By Claire Trask

As the world descends further in a post-fact era and the Trump administration limits journalistic freedom, the way history is documented and preserved for future generations is under threat, a UC Santa Barbara panel said last week.

Cuts to public broadcasting and universities mean Americans should prioritize recording public events – especially digitally — to maintain the integrity of history, said two professors and one student from the History Department.

Rosie Bultman is majoring History of Public Policy major and minoring in Black Studies. She is a student journalist with UCSB's radio station, KCSB, and her film “The Takeover,” about protests that led to the founding of the Black Studies department at UCSB, has received international recognition.

“Old newspaper articles are some of the best historical sources,” said Rosie Bultman a student journalist who is news director at KCSB Radio. “The only people that can get into Trump’s press room and ask him questions are people that are going to promote his propaganda, which means that journalists have fewer opportunities to poke holes in logic, to challenge propaganda coming out from the Trump administration.”

Bultman was joined by Prof. John Majewski, an expert on the Civil War era, and Prof. Juan Cobo Betancourt, who specializes in Latin America and digital documentation, at a virtual event hosted by UCSB’s Division of Humanities and Fine Arts. 

The talk called “Holding onto History,” honored National Preservation Month and was moderated by Claire Yacaboski, a graduating Communication student who is an HFA web and social media intern.  

John Majewski is a History professor at UCSB, who specializes in 19th century America, focusing on slavery and the Civil War.

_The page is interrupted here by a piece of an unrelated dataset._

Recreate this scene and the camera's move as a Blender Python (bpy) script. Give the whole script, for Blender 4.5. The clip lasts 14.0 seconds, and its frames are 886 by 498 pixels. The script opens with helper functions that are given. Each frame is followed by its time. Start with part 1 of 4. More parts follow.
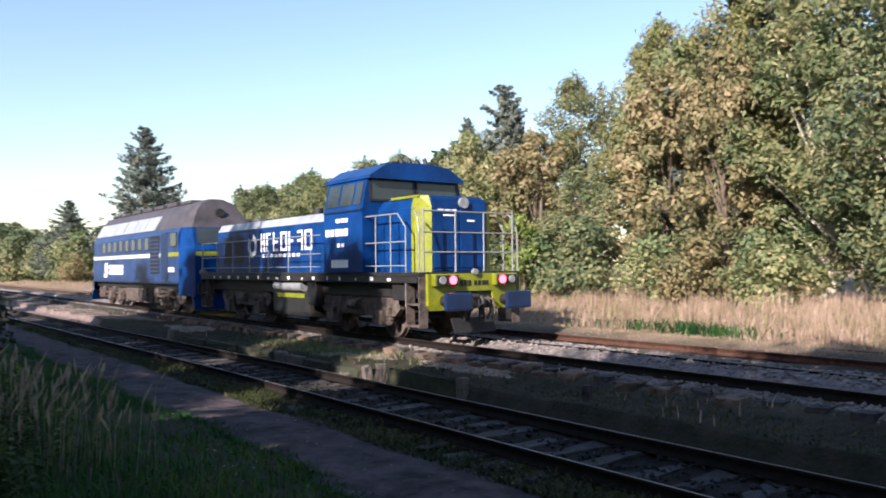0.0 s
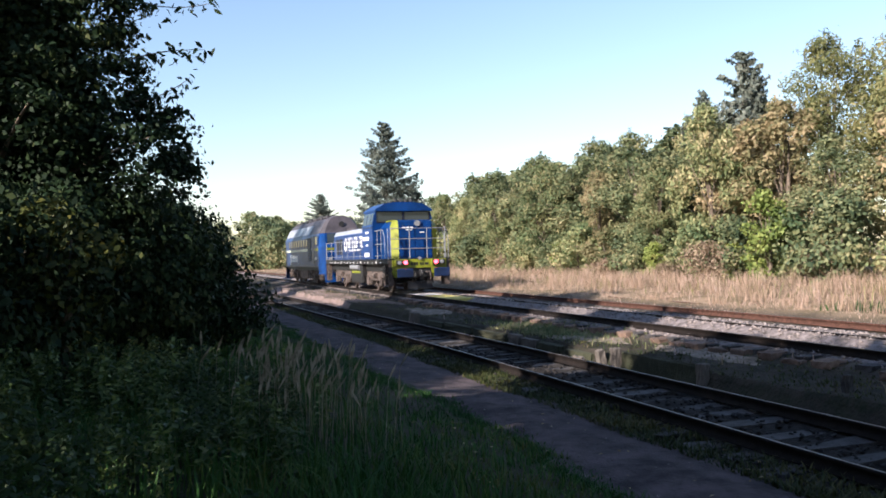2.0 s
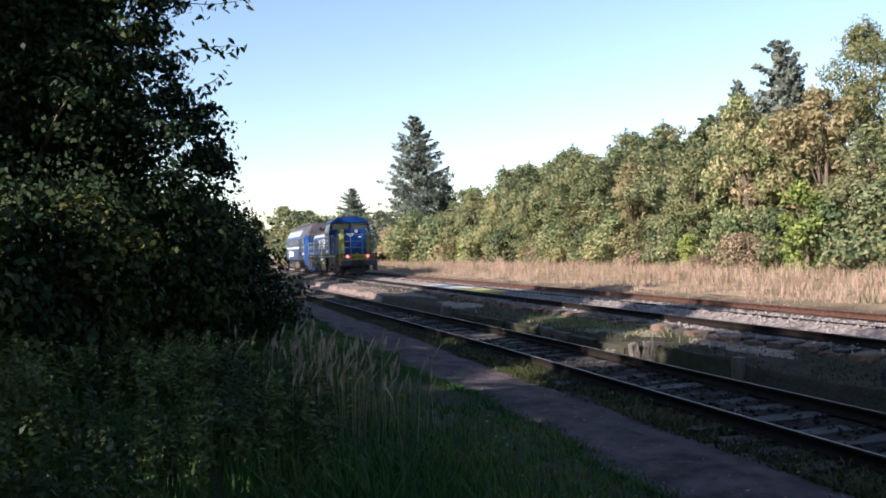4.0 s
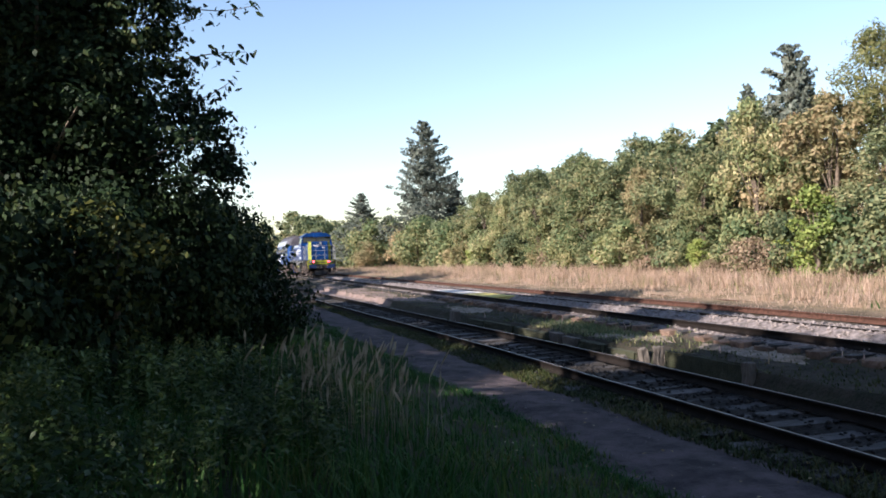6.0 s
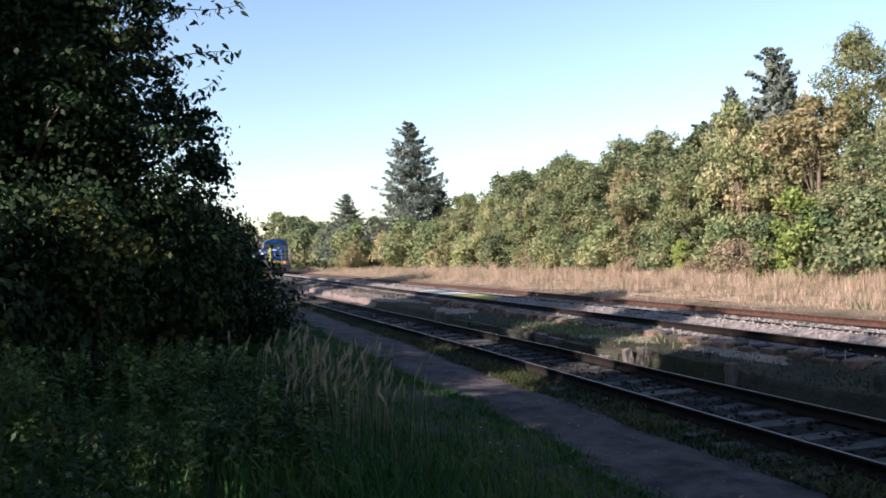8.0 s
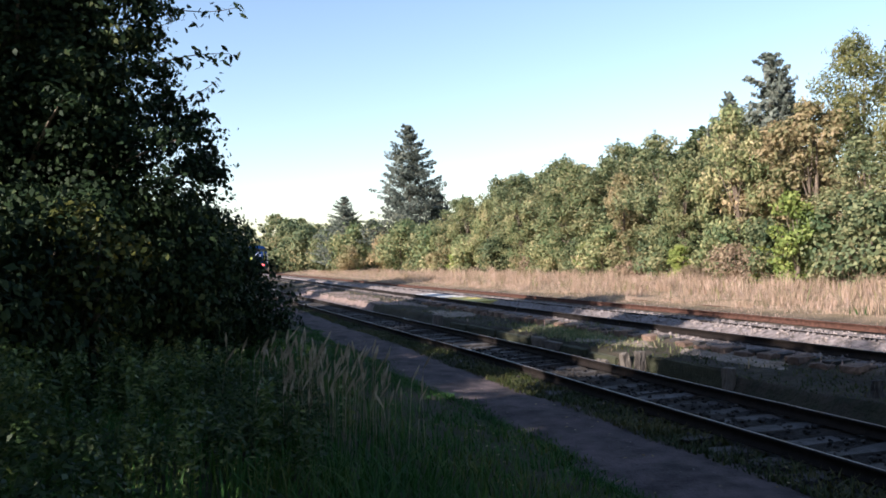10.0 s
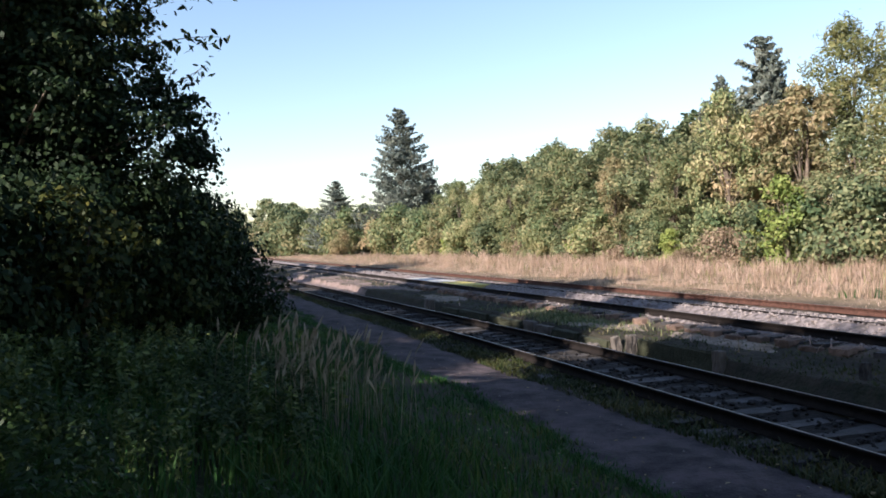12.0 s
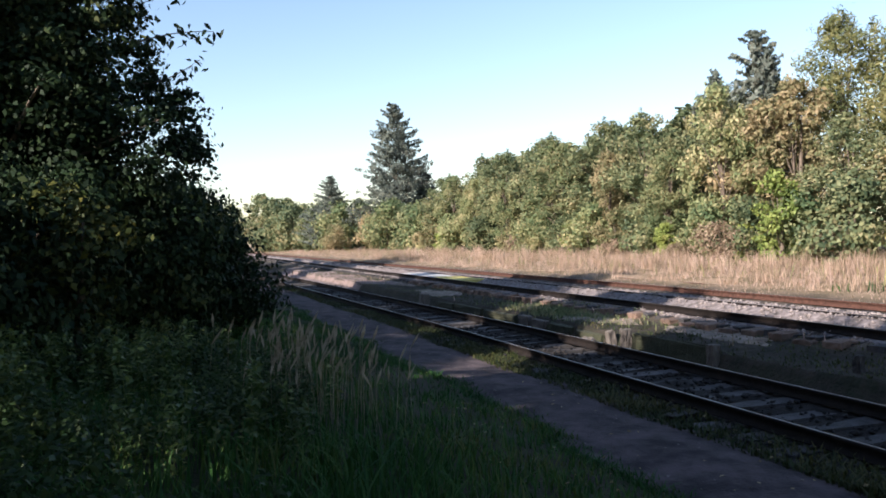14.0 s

He is currently working on two book projects: “The Many Journeys of Robert Glenn,” and “Inventing the Creative Citizen: Creativity and the U.S. Civil War.”

Majewski warned against the impulse to erase a past that is not agreeable, urging instead that we be mindful of how to present these parts of the past. For example, Confederate era statues and monuments do not represent the beliefs of the 21st century, but they do have historical value, he said.

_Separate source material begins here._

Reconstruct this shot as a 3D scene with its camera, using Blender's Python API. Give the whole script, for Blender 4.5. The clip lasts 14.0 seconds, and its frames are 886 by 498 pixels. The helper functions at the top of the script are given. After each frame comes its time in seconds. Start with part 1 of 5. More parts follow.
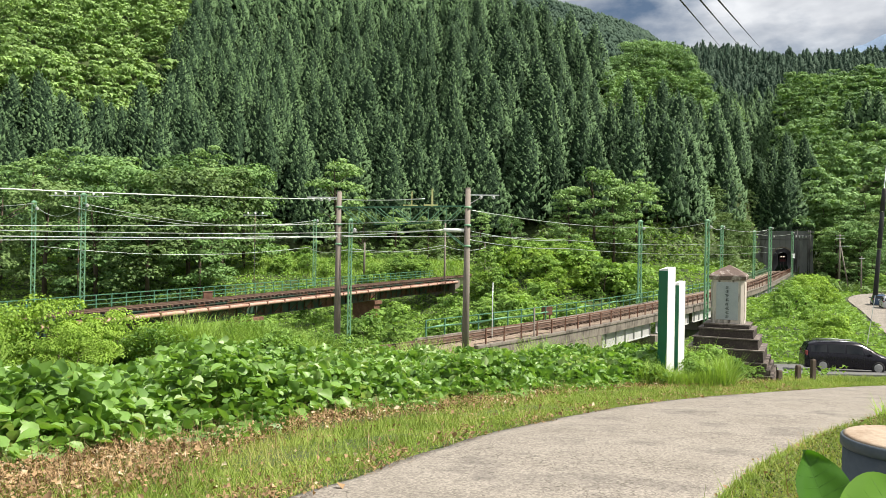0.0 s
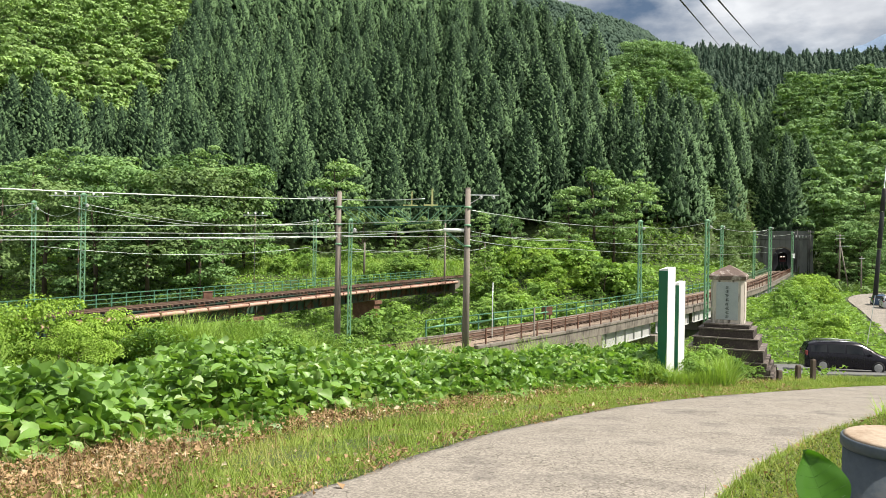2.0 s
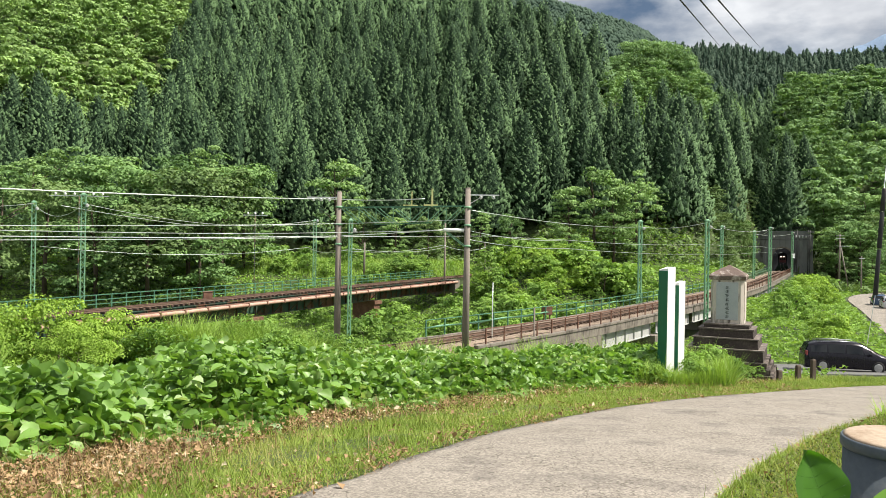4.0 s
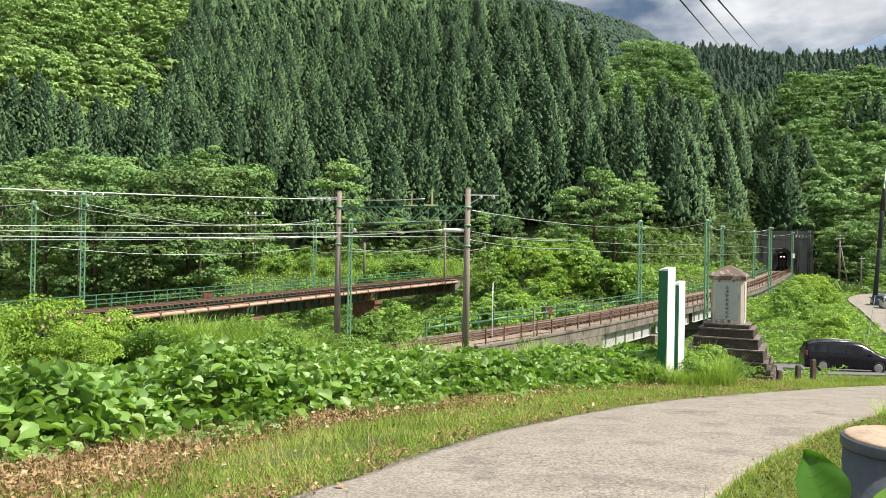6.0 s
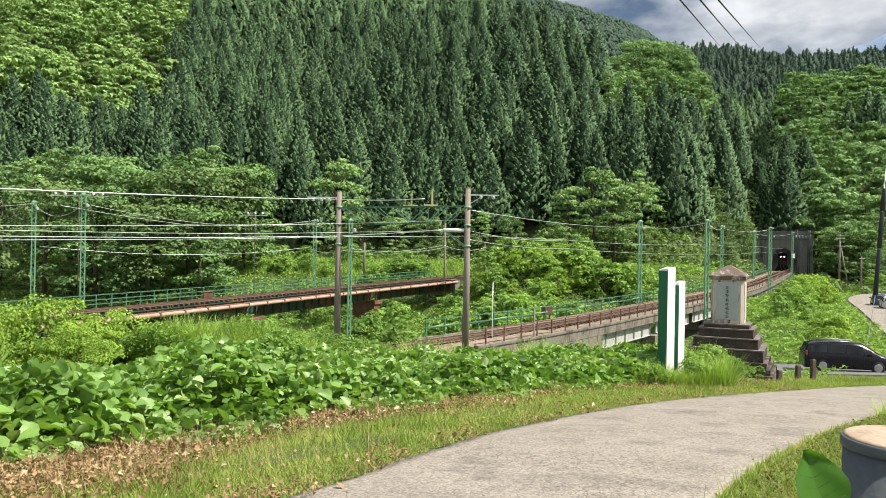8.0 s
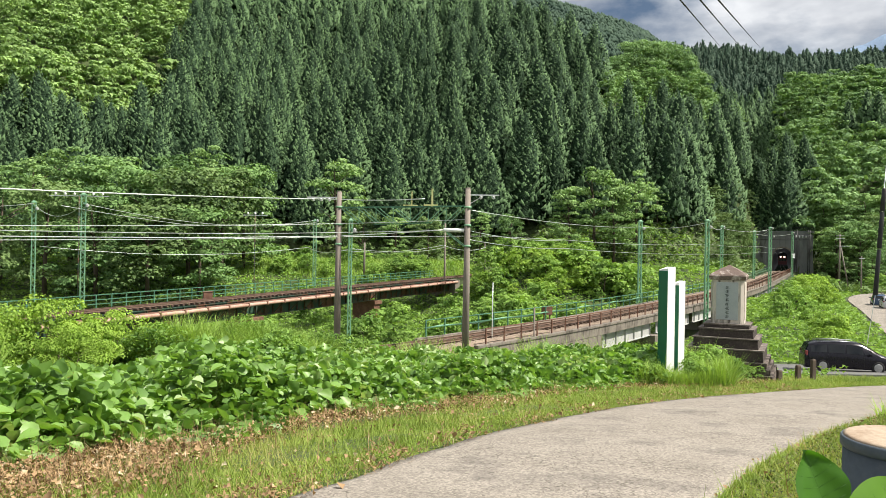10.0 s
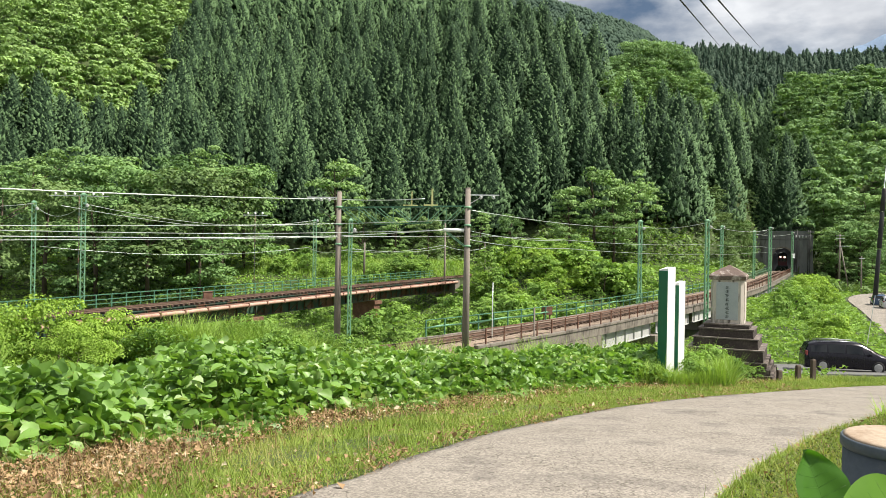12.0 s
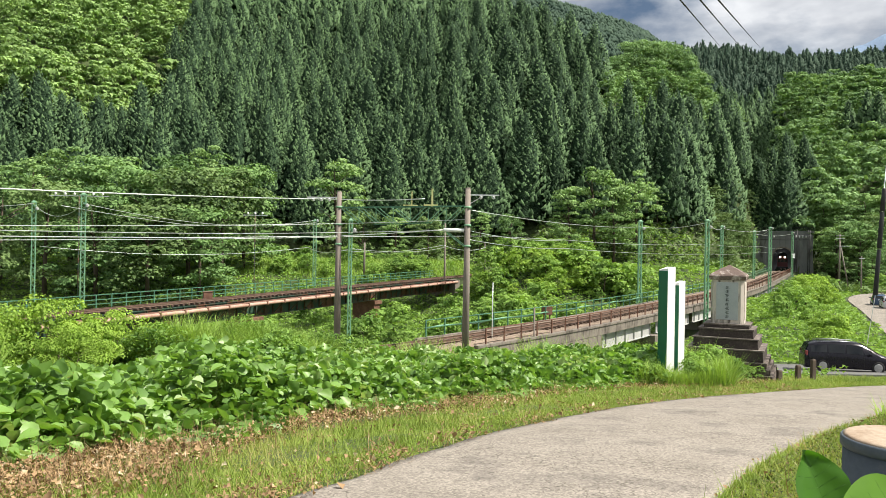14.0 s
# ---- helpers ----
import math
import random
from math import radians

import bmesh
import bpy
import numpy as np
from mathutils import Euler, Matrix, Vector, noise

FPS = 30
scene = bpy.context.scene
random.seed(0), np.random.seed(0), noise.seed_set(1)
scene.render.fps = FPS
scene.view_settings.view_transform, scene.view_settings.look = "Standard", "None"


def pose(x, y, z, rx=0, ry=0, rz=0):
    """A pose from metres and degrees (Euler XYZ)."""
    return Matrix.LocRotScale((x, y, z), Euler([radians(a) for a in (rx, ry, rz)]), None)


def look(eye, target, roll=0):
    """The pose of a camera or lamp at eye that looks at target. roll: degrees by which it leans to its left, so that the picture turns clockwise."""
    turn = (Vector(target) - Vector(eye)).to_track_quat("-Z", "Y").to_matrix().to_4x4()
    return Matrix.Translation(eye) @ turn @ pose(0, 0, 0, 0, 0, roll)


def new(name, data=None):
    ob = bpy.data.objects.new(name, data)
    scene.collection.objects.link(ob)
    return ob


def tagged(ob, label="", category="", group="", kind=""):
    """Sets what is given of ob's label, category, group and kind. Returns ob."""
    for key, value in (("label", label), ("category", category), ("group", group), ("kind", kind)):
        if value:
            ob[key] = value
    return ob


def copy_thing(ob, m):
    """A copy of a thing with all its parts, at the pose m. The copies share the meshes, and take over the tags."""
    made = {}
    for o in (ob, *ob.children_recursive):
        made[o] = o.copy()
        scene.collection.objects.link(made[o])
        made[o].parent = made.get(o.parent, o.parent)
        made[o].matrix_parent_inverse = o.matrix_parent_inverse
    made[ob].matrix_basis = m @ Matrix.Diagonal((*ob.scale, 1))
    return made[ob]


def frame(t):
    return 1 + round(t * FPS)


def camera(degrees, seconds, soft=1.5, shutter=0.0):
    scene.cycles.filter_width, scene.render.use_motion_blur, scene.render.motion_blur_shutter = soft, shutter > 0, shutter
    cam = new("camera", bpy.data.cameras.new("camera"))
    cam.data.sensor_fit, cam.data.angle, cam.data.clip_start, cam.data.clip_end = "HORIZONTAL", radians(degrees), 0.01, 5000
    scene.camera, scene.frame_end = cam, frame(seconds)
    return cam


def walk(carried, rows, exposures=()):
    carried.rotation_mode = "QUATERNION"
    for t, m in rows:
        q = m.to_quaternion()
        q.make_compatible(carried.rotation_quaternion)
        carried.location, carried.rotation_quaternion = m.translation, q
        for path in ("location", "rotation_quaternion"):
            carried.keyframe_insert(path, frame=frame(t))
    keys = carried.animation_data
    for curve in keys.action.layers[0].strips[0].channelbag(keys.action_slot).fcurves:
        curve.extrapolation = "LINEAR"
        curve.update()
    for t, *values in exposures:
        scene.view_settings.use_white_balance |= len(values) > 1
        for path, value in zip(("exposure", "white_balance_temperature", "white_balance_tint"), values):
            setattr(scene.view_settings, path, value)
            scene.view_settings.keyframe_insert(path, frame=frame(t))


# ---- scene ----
import itertools

# ---- camera: it stands still on the verge beside the lane ----
cam = camera(62.0, 14.0, soft=0.7)
EYE = Vector((0, 0, 1.6))
walk(cam, [(0.0, look(EYE, (0, 100, 1.6), 1.0)), (14.0, look(EYE, (0, 100, 1.6), 1.0))])

# ---- light ----
SUN_EL, SUN_AZ = radians(54), radians(104)      # azimuth clockwise from +y
sun_data = bpy.data.lights.new("sun", "SUN")
sun_data.energy, sun_data.angle, sun_data.color = 6.0, radians(0.53), (1.0, 0.935, 0.83)
sun = new("sun", sun_data)
SUN_DIR = Vector((math.sin(SUN_AZ) * math.cos(SUN_EL), math.cos(SUN_AZ) * math.cos(SUN_EL), math.sin(SUN_EL)))
sun.matrix_world = look(SUN_DIR * 100, (0, 0, 0))

world = bpy.data.worlds.new("sky")
scene.world = world
world.use_nodes = True
wn, wl = world.node_tree.nodes, world.node_tree.links
sky = wn.new("ShaderNodeTexSky")
sky.sky_type, sky.sun_disc = "NISHITA", False
sky.sun_elevation, sky.sun_rotation = SUN_EL, SUN_AZ
tc = wn.new("ShaderNodeTexCoord")
mp = wn.new("ShaderNodeMapping")
mp.inputs["Scale"].default_value = (2.2, 2.2, 5.0)
mp.inputs["Location"].default_value = (0.35, 0.1, 0.5)
cn = wn.new("ShaderNodeTexNoise")
cn.inputs["Scale"].default_value, cn.inputs["Detail"].default_value, cn.inputs["Roughness"].default_value = 1.6, 7, 0.55
cr = wn.new("ShaderNodeValToRGB")
cr.color_ramp.elements[0].position, cr.color_ramp.elements[1].position = 0.33, 0.50
cn2 = wn.new("ShaderNodeTexNoise")
cn2.inputs["Scale"].default_value, cn2.inputs["Detail"].default_value = 3.4, 5
cc = wn.new("ShaderNodeValToRGB")
cc.color_ramp.elements[0].position, cc.color_ramp.elements[1].position = 0.36, 0.66
cc.color_ramp.elements[0].color, cc.color_ramp.elements[1].color = (7.8, 8.2, 9.0, 1), (15.5, 15.8, 16.1, 1)
wm = wn.new("ShaderNodeMix")
wm.data_type = "RGBA"
wl.new(tc.outputs["Generated"], mp.inputs["Vector"])
for n in (cn, cn2):
    wl.new(mp.outputs["Vector"], n.inputs["Vector"])
wl.new(cn.outputs["Fac"], cr.inputs["Fac"])
wl.new(cn2.outputs["Fac"], cc.inputs["Fac"])
wl.new(cr.outputs["Color"], wm.inputs["Factor"])
wl.new(sky.outputs["Color"], wm.inputs["A"])
wl.new(cc.outputs["Color"], wm.inputs["B"])
bg = wn["Background"]
bg.inputs["Strength"].default_value = 0.050
wl.new(wm.outputs["Result"], bg.inputs["Color"])
scene.view_settings.exposure = 0.48


# ---- materials ----
def rgb(c):
    return (*c, 1.0)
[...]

According to Majewski, the Trump administration's view of history is very self-centered, with a focus on "unity" "patriotism," and "economic progress," and in which slavery is portrayed in "nostalgic” terms." 

“Nostalgia, in some ways, is a form of forgetting,” Majewski said. “Where you turn [from] the brutal realities of the past and [make] the saccharine memories designed to ignore the past or make people feel good about the past.” 

History is being kept alive in many ways, including through digitization, said Cobo. History today is already digital, he said, but documents and artifacts that predate the digital era are prone to being lost to time. Digitizing history before it is gone is important for accessibility, and to allow future historians and communities the opportunity to remember.

“Archives are resources that communities use to assert land rights, to pursue legal processes to contest injustice, to find ways of building communities or adapting to a changing world,” Cobo said.

Juan Cobo Betancourt is a UCSB History professor. He specializes in colonial Latin American history, and he focuses on the digital preservation of historical documents.

He has been working over the past decade to make the digitization process more accessible to communities with less robust resources than research universities such as UCSB. His work was used by a city in the southwest of Colombia, Popayán, in a legal hearing over the historical valor of a Spanish conqueror who had a statue in his honor in the middle of the city. The trial used the archives to determine whether or not this statue should remain, and ultimately, the statue was taken down.

Radio host Bultman also co-directed the award-winning film, The Takeover, about the Black Student Union protests that led to the founding of UCSB’s Black Studies Department. She said much of her research for it came from the archives she had access to on campus as a result of journalistic accounts from the late 1960s.

Journalists, who moderator Yacaboski noted often write the first draft of history, currently have less access to first-hand information, and with funding cuts to NPR and PBS news outlets, there will be less access to reliable news, Bultman predicted. 

“It's so important that these radio stations and TV stations remain active,” Bultman said. “Not only for current residents of communities like Santa Barbara and rural communities throughout the United States, but also for future residents of those communities.”

Claire Trask is a third-year UCSB student majoring in English and Literature Co-Editor for the department’s student-run literatary magazine, “The Catalyst.”